Keep walking along Reddings road for quite some distance. Eventually you reach a junction. Here Redding Road meets Moor Green Lane.








Cross the road here to theleft, then turn right, before heading left down Holders Lane which leads past a playing field behind the former Britannic Insurance Building which has now been turned into flats. Off on your right there stands the building which houses the Birmingham office of the Church of Scientology, one of the organisation’s major bases in the UK.






Just past the Scientology building on your right you reach the top of Holders Lane. Turn right here and walk along the road for some distance.


Approaching a stand of trees, Holders Lane forks. Keep on straight ahead walking along a narrow access road with a few houses fronting on it, rather than turning left onto an estate of 1970s vintage houses.



Keep on along the track approaching a block of flats either newly built in an old style or undergoing refurbishment. Off to your right there are spectacular views across the Holders Lane allotments across the Edgbaston and Birmingham city centre, beyond that.

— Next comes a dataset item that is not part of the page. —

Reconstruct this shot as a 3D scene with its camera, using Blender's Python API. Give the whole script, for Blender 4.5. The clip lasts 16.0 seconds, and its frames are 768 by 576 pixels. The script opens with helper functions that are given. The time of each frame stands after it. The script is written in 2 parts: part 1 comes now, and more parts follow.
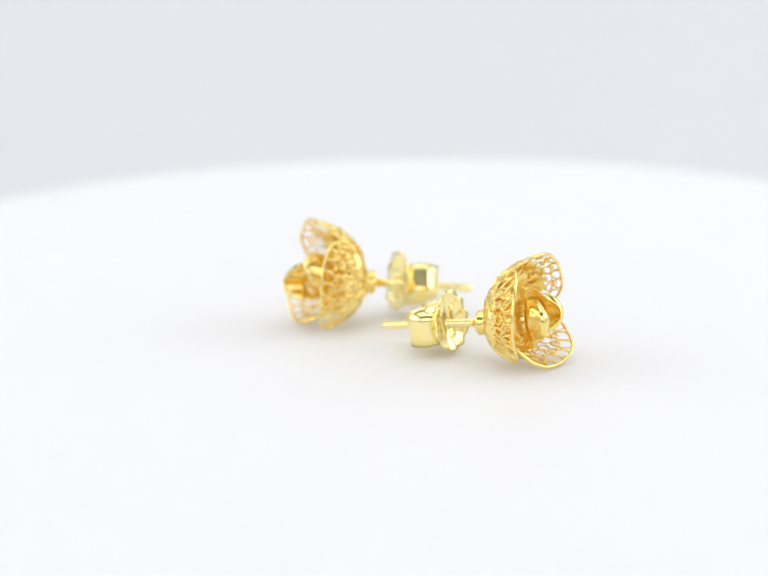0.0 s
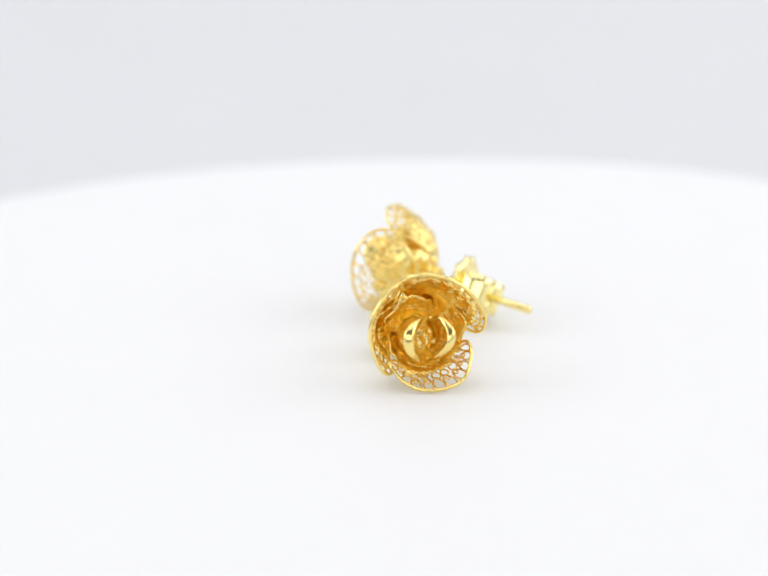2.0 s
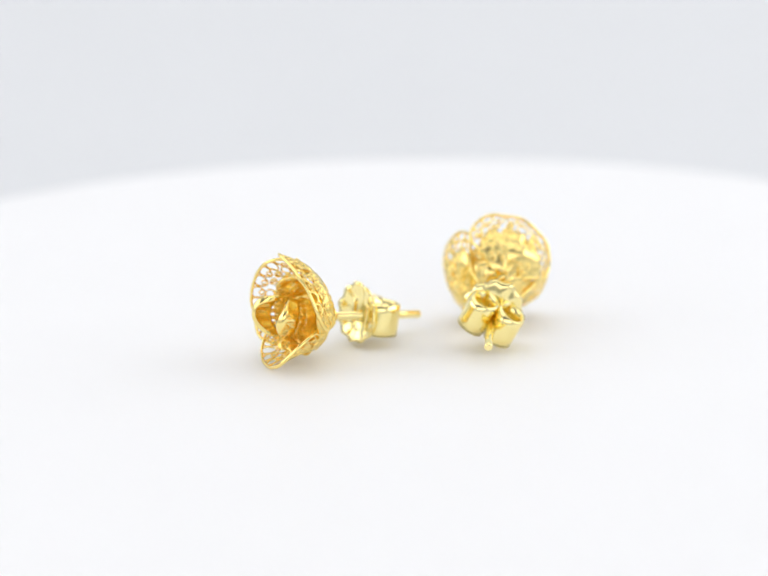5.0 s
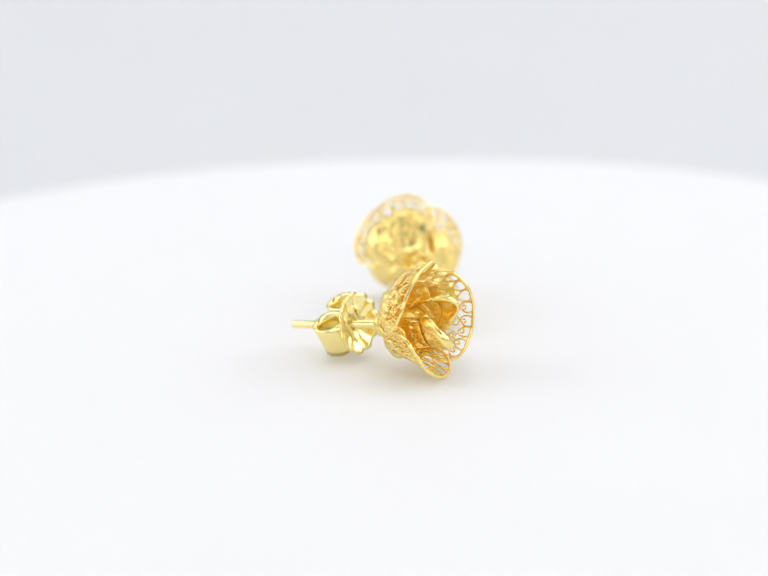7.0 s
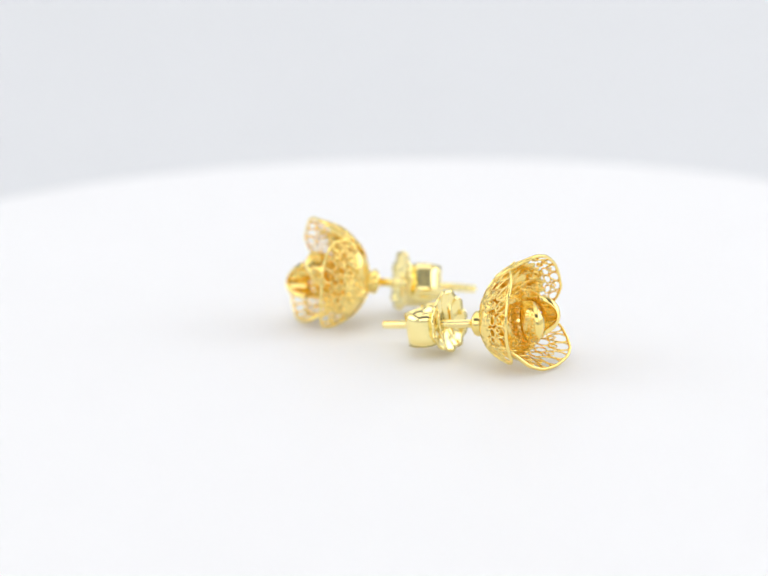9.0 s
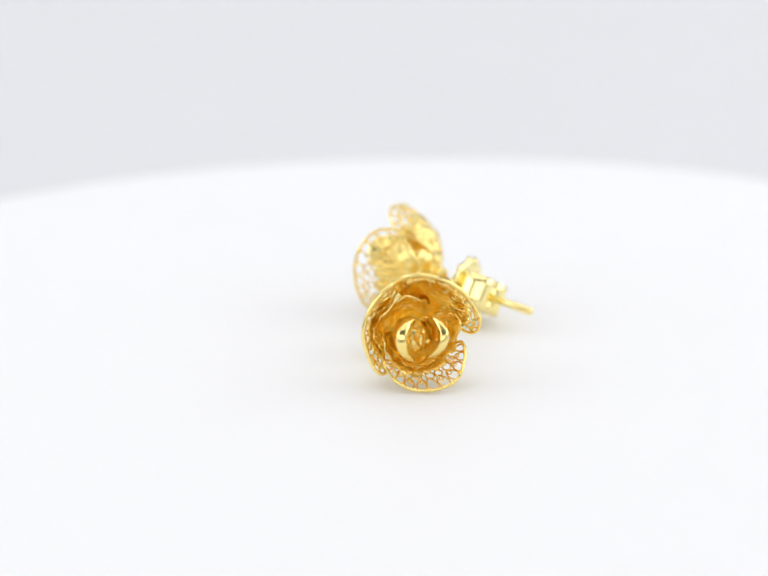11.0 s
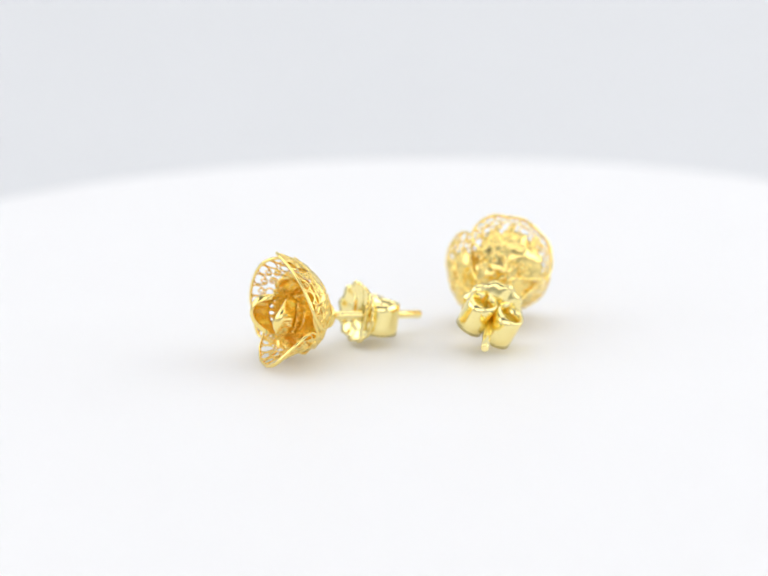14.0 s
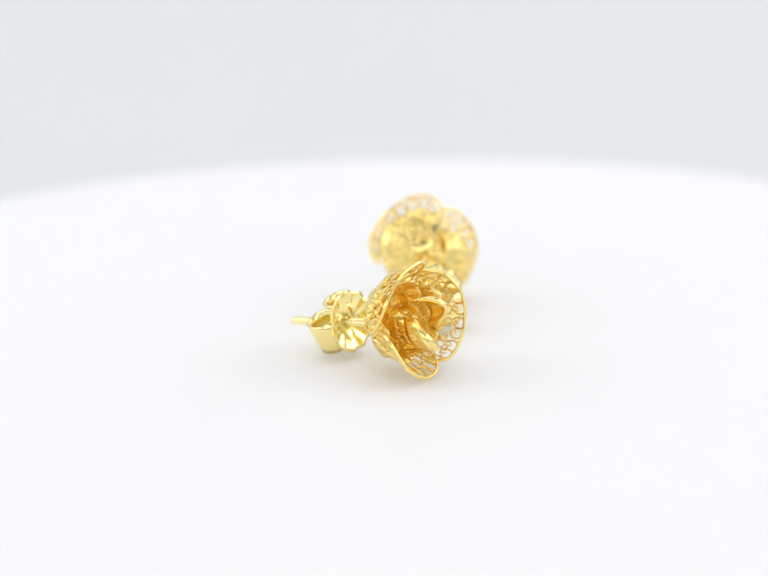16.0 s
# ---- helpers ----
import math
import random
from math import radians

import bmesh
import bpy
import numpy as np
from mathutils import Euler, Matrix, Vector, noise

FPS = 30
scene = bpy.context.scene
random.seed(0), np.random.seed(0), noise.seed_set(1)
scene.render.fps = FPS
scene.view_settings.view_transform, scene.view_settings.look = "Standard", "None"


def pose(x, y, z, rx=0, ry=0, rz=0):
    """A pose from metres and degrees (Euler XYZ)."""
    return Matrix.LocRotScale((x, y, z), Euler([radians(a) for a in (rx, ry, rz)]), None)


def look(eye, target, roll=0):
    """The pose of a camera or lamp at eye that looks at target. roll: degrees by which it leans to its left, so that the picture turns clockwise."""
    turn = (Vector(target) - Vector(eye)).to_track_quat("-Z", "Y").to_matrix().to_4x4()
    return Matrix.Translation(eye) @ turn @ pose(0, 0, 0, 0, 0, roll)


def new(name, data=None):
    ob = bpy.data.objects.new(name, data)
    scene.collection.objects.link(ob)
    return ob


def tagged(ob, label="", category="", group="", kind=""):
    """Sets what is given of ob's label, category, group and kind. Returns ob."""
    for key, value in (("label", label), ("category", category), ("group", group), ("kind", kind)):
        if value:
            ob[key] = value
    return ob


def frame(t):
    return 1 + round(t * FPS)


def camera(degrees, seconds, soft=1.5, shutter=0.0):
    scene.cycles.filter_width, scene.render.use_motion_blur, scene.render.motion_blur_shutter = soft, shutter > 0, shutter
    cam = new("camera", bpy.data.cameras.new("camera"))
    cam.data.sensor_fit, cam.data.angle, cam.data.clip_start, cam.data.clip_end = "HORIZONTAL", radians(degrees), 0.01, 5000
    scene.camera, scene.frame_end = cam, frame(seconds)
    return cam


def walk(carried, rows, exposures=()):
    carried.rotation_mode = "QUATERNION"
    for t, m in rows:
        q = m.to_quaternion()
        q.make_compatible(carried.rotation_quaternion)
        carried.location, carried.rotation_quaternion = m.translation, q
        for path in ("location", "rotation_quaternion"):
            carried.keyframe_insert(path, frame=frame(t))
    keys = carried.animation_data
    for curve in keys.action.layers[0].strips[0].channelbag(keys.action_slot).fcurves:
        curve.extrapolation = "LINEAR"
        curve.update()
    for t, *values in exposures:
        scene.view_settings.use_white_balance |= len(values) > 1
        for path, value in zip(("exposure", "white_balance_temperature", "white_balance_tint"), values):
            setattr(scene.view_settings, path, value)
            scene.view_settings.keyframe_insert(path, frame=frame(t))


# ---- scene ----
cam = camera(18.42, 16.0, soft=1.45)
EYE = Vector((0.0, -0.20006, 0.0643))
WAY = Vector((-0.01228, 0.95874, -0.28499))
walk(cam, [(0.0, look(EYE, EYE + WAY, -0.88)), (16.0, look(EYE, EYE + WAY, -0.88))])
# a fixed focus on the front half of the turntable
cam.data.dof.use_dof = True
cam.data.dof.focus_distance = 0.200
cam.data.dof.aperture_fstop = 18.5

# ---- light: unseen lamps inside an assumed, closed tent ----
world = bpy.data.worlds.new("world")
scene.world = world
world.use_nodes = True
world.node_tree.nodes["Background"].inputs[0].default_value = (0.90, 0.93, 0.97, 1)
world.node_tree.nodes["Background"].inputs[1].default_value = 0.34


def area_lamp(name, eye, target, sx, sy, watts, colour=(1, 1, 1)):
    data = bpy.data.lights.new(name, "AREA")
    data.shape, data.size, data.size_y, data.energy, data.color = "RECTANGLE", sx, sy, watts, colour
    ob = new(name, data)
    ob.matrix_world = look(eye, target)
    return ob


# soft lamps added above, beside and in front; none is in view
area_lamp("unseen_top_lamp", (0.0, 0.06, 0.42), (0, 0.06, 0), 0.66, 0.52, 1.21, (1.0, 0.99, 0.98))
area_lamp("unseen_left_lamp", (-0.42, 0.0, 0.17), (0, 0, 0.03), 0.5, 0.34, 0.84, (0.97, 0.985, 1.0))
area_lamp("unseen_right_lamp", (0.42, 0.02, 0.17), (0, 0, 0.03), 0.5, 0.34, 1.00, (0.98, 0.99, 1.0))
area_lamp("unseen_front_lamp", (0.0, -0.60, 0.28), (0, 0, 0.0), 0.85, 0.44, 1.86, (1.0, 0.99, 0.98))

# light goes on being passed between the wires of the filigree
scene.cycles.max_bounces, scene.cycles.glossy_bounces = 24, 20


# ---- materials ----
def material(name):
    m = bpy.data.materials.new(name)
    m.use_nodes = True
    return m, m.node_tree.nodes, m.node_tree.links, m.node_tree.nodes["Principled BSDF"]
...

Past the flats you approach a car park above the Holders Lane playing fields. Here keep walking straight approaching a set of concrete bollards.


Walk past the bollards straight ahead now heading downhill towards the River Rea which wounds through a long linear park beneath you.








Approaching the bottom you follow the path past some trees to a junction next to a long grassy strip level with the River Rea path. Here turn right and cross the grass to reach the main River Rea path.



Upon reaching the River Rea path turn right. Keep on straight along the path following the river as you approach the edge of Cannon Hill Park.






Presently the path curves around sharply to the right, waymarked by a rather retro signpost passing a hard standing area sometimes used for funfairs and a playground. This is the edge of Cannon Hill Park.

Just beyond the playground and hard standing area you come to the start of the first ornamental lake in the middle of Cannon Hill Park. Here turn right. Around this point you get your first view of the Golden Lion, halfway up a slope above the ornamental lake, wreathed in scaffolding.





Upon reaching the path around the grassy slope which rises up towards the upper part of the park from the ornamental lake turn right. Follow the path around approaching the Golden Lion.












On reaching the Golden Lion this is where the walk finishes.
Getting Back
From Cannon Hill Park it is pretty easy to get to the Pershore and Bristol Roads which have buses running to and from the city centre to the far south of the city. Just head to the Midlands Art Centre and make your way there from the MAC. The 61 and 63 go past Selly Oak Railway Station on the Cross City Line. Alternatively to get back to Moseley keep on walking past the Golden Lion to the far side of Cannon Hill Park. Upon reaching Edgbaston Road turn right and then head back to the centre of Moseley via either Salisbury Road or Park Hill.